While that price is enough to leave the average American gasping for air, Swedish gas is still cheap in comparison with the Netherlands. There, a gallon of premium costs $6.56.

Oil prices are about 50 percent higher than a year ago, and reached a new intraday high of $68 a barrel Thursday on the New York Mercantile Exchange. As the cost of oil has risen prices at the pump have gone up too, with service station operators posting new figures each time the price per barrel has changed.

Still, some Europeans grimace and bear it.

A car drives by a sign reading No

“We accept a lot,” said Egil Otter, of the Norwegian Automobile Assn., about the high cost of driving, including premium gas prices at $6.46 a gallon. “When costs go up for car use people don’t drive less. They just cut costs in other areas.”

Even before the oil shock, pricey gas in Europe was a reality because of high taxes used to fund government projects and encourage people to use public transportation.

While many Americans consider driving wherever and whenever they want a basic right, Europeans traditionally have considered cars as only one way of getting around. Subways, trams and buses are well maintained and dependable in most major European cities, and some – like London – have introduced inner-city driving fees to cut congestion.

The Paris-based International Energy Agency says Europeans drive half the miles each year that Americans do on average. And they make half the amount of car trips that Americans do.

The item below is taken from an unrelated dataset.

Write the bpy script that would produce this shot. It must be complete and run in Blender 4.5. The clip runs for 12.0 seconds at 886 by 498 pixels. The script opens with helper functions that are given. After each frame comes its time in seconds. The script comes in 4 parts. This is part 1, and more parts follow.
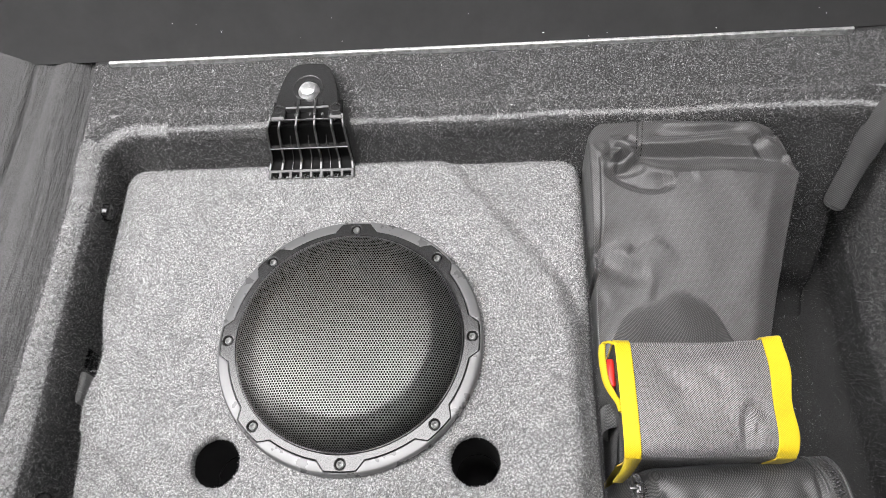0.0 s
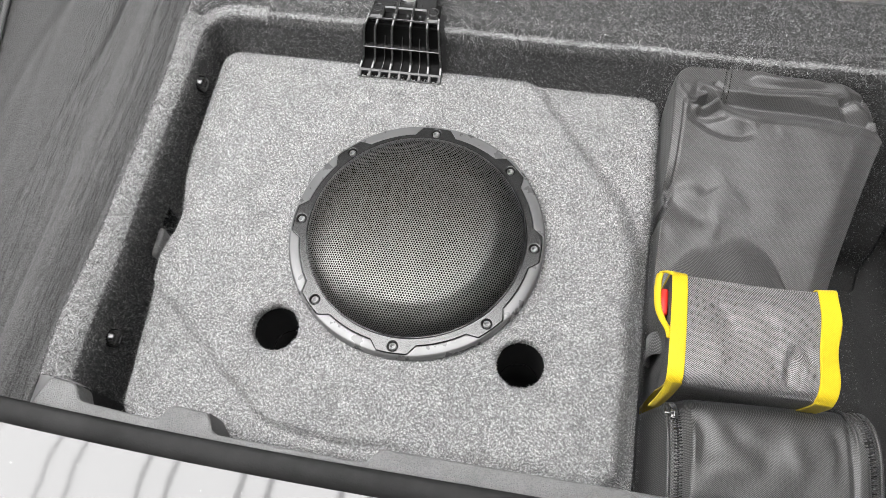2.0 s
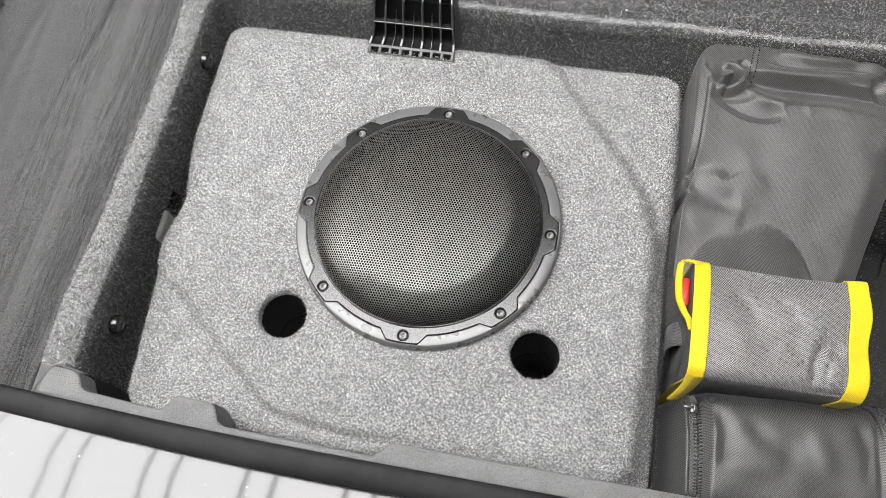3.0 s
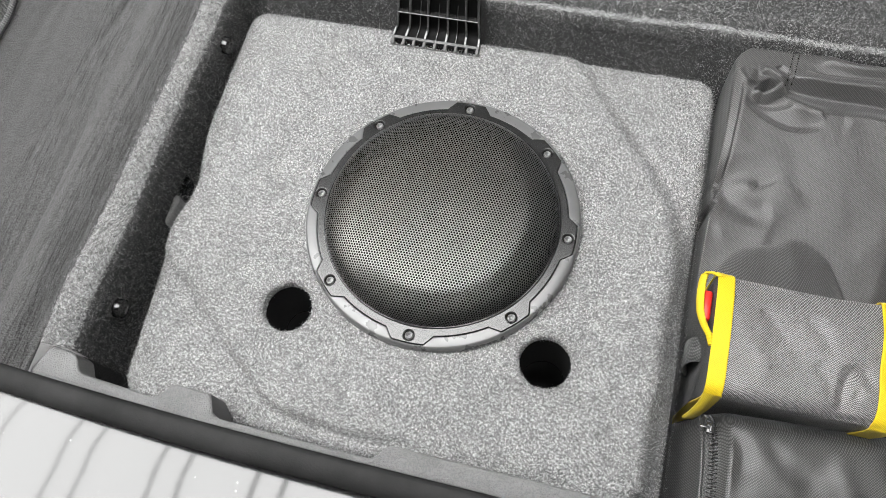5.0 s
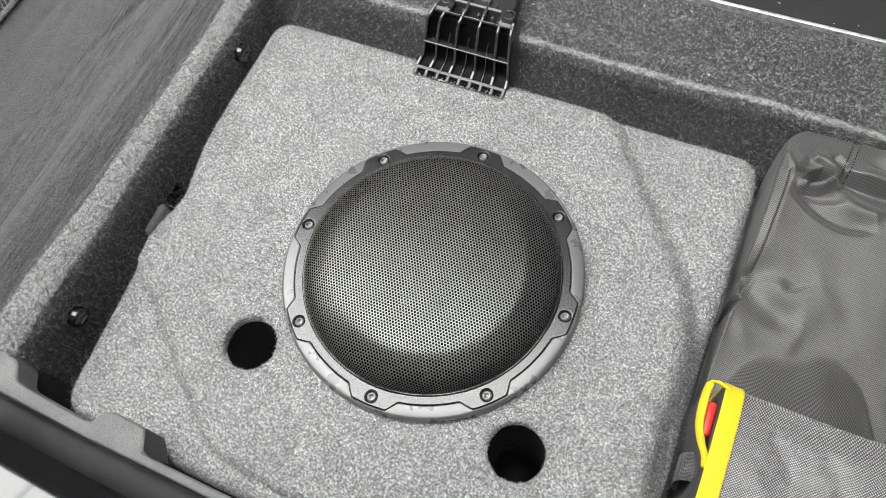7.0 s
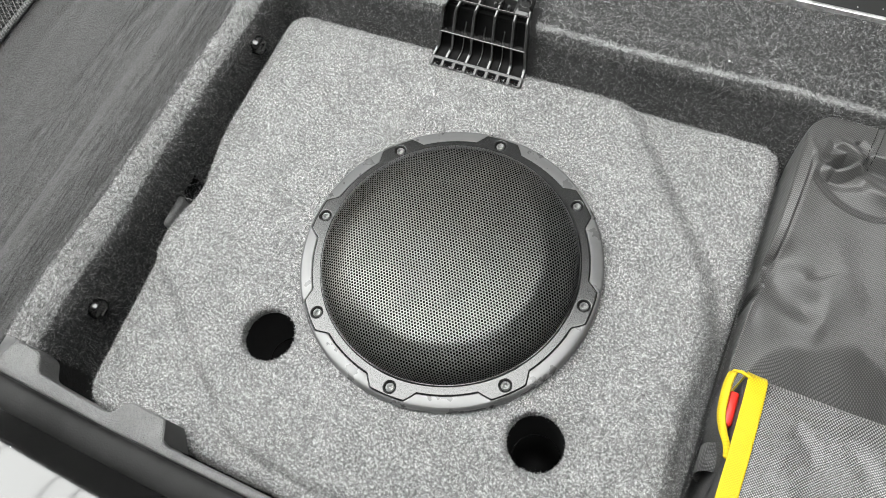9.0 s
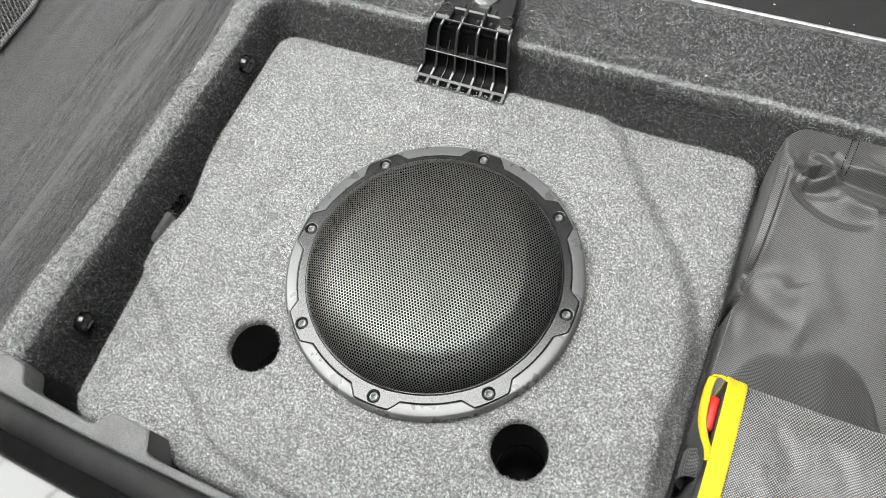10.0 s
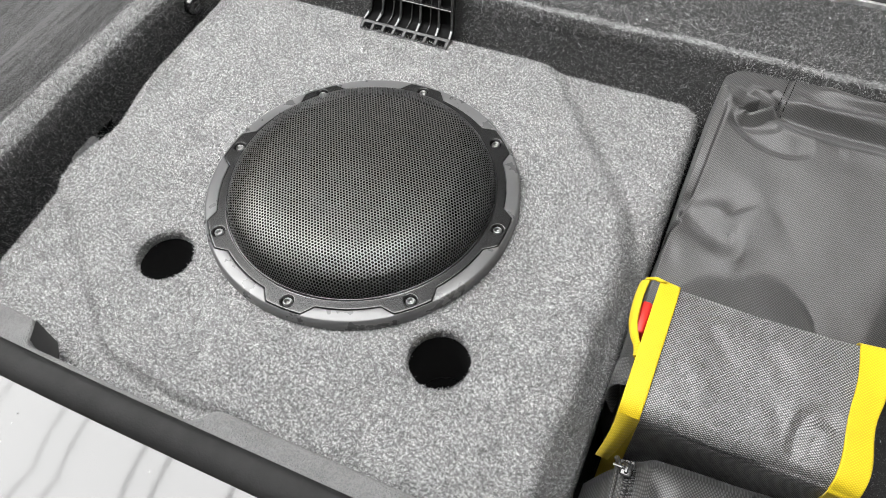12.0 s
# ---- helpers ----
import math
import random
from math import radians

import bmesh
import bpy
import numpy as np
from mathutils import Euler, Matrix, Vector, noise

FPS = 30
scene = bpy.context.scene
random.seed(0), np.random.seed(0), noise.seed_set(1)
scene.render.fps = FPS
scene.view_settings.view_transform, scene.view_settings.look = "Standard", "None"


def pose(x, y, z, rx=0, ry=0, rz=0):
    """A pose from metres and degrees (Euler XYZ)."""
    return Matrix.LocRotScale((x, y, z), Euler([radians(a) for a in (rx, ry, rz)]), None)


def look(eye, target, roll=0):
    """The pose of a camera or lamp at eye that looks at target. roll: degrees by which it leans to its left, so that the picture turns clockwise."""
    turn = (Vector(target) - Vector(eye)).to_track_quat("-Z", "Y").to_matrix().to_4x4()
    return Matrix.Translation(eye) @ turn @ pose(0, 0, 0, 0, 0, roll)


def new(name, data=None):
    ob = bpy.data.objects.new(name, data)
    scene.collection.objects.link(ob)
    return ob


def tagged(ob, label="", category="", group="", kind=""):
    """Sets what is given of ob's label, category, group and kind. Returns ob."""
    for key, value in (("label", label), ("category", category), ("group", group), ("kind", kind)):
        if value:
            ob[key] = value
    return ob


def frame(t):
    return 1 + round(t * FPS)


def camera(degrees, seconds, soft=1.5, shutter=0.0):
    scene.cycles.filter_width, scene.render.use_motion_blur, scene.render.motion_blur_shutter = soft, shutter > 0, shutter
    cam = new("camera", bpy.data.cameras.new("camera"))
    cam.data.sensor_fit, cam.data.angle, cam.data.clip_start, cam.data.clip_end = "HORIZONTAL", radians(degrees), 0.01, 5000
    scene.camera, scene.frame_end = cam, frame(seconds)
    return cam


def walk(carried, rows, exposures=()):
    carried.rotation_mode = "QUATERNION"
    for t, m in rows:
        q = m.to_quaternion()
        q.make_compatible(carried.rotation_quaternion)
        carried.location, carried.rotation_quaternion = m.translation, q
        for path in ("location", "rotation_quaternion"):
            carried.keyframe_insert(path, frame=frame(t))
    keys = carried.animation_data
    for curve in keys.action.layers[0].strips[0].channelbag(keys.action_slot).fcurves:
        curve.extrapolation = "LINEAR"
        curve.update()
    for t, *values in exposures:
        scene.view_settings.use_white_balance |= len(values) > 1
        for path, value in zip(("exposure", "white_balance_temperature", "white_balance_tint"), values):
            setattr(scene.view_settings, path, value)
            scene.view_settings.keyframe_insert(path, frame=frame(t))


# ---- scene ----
cam = camera(61.0, 12.0, soft=0.8)
PATH = [
    (0, (0.159, -0.278, 0.947), (0.013, 0.638, -0.824), -9.6),
    (0.5, (0.115, -0.285, 0.897), (-0.114, 0.599, -0.882), -10.3),
    (1, (0.107, -0.332, 0.884), (-0.132, 0.536, -0.902), -8.4),
    (1.5, (0.127, -0.345, 0.939), (-0.115, 0.497, -0.859), -7.6),
    (2, (0.13, -0.346, 0.948), (-0.109, 0.469, -0.863), -7.3),
    (2.5, (0.127, -0.33, 0.955), (-0.116, 0.458, -0.868), -7.8),
    (3, (0.121, -0.323, 0.928), (-0.131, 0.422, -0.91), -9.1),
    (5, (0.136, -0.315, 0.899), (-0.197, 0.426, -0.928), -11.3),
    (5.5, (0.149, -0.289, 0.872), (-0.224, 0.476, -0.938), -10.4),
    (6, (0.169, -0.253, 0.855), (-0.247, 0.521, -0.942), -9.9),
    (6.5, (0.174, -0.238, 0.847), (-0.274, 0.523, -0.947), -9.9),
    (7, (0.171, -0.239, 0.844), (-0.307, 0.502, -0.952), -10.8),
    (7.5, (0.171, -0.24, 0.84), (-0.323, 0.476, -0.961), -12.2),
    (9.5, (0.173, -0.242, 0.839), (-0.344, 0.471, -0.956), -14.2),
    (10, (0.188, -0.257, 0.837), (-0.339, 0.531, -0.924), -12.3),
    (10.5, (0.221, -0.329, 0.816), (-0.306, 0.574, -0.89), -9.1),
    (11, (0.268, -0.377, 0.767), (-0.294, 0.613, -0.877), -8.1),
    (11.5, (0.268, -0.364, 0.703), (-0.29, 0.662, -0.921), -6.2),
    (12, (0.266, -0.361, 0.72), (-0.278, 0.676, -0.902), -4.5),
]
walk(cam, [(t, look(eye, target, roll)) for t, eye, target, roll in PATH],
     [(0, 0.20, 6500, 12), (1, 0.24, 6500, 10), (2, 0.18, 6500, 10), (3, 0.21, 6500, 10), (5, 0.12, 6500, 8.5), (7, 0.10, 6500, 6.5), (9.5, 0.08, 6500, 6), (10.5, 0.24, 6500, 8), (11.5, 0.24, 6500, 10), (12, 0.13, 6500, 9)])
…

What’s more, Europeans tend to drive more fuel-efficient cars. German government studies show average fuel consumption of cars on German roads is now about 27 miles a gallon compared to 25.8 miles in the early 1990s. No such trend has been documented for U.S. cars, which instead have become bigger, stronger and more gas-hungry during the past few years.

In Europe, added taxes and charges on new cars, road use and toll booths compound the burden of driving. In Norway, for instance, a 100-percent tax on new cars doubles what might otherwise be the sticker price.

Dutch gas, at $6.56 a gallon, is more than twice what Americans have to pay. Nearly two-thirds of that, however, are taxes and duties. Strip away the surcharges and it would cost about $2.47 a gallon.

German, French, Italian, Belgian, Portuguese Swedish and British drivers pay nearly as much as the Dutch, again with taxes making up the bulk of the burden.

At close to $4 a gallon – Latvians, who pay the least within the 25-nation European Union, still end up forking more than a third more at the pump than the average American.

Compounding the pain are wages that are in most cases lower than those of Americans. The prosperous Swedes, for instance, earn the equivalent of about $36,000 a year, which is still several thousand dollars short of what Americans take home on average.

On the lower end of the scale is Hungary, where gas at $5.28 a gallon takes a painful chunk out of the average yearly paycheck of $11,440.

So Europe’s drivers improvise.

While tough customs enforcement has cut down on gas smuggling from Ukraine and Romania to Hungary, Hungarians near those countries regularly drive over the borders to fill up with cheaper gas there – as do Germans in Poland and Poles in Ukraine.

“I go about three times a month,” said Berlin taxi driver Roman Grasse, of his regular 60-mile cross-border trips to Polish pumps.

Some Ukrainian drivers now are carrying canisters of gasoline in car trunks – alongside the traditional carton of cigarettes and bottle of vodka – for resale in Poland.

German police have started pulling over diesel-burning cars to ensure they are not powered by home-heating fuel – essentially the same substance but taxed at a much lower rate and colored so the two can be told apart.

In southwestern Sweden, the town of Trollhattan, where Saabs are made, has become even more of a draw to car owners because a price war among service stations has driven gas prices more than 30 percent below the average.

“The only bad (thing) is that there can be a line of 30-40 cars,” motorist Stig Andreasson told the daily Expressen. “And once you get to the pump, they may be out of gas.”

But things get even tougher elsewhere in the world.

In Haiti, the poorest country in the Western hemisphere, most people survive on less than $1 a day – about the price of a quarter of a gallon of gas in the Caribbean nation, with taxes accounting for about a third of the cost.

“If gas stays so high, I’ll never have the money to get married and have kids,” said Jean-Louis Pierre, 25. He crams as many passengers as possible into his colorful “tap-tap” – a pickup truck serving as a taxi – each day to eke out a living.

In Turkey, gasoline costs $7.50 a gallon, but the average wage is only about $4,500 a year, and many drivers appear to be skirting the law to top up. A parliamentary investigating commission last month estimated that $8 billion has been lost in tax revenues because of oil smuggling over the past two years.

Much of that smuggling is from neighboring Iraq.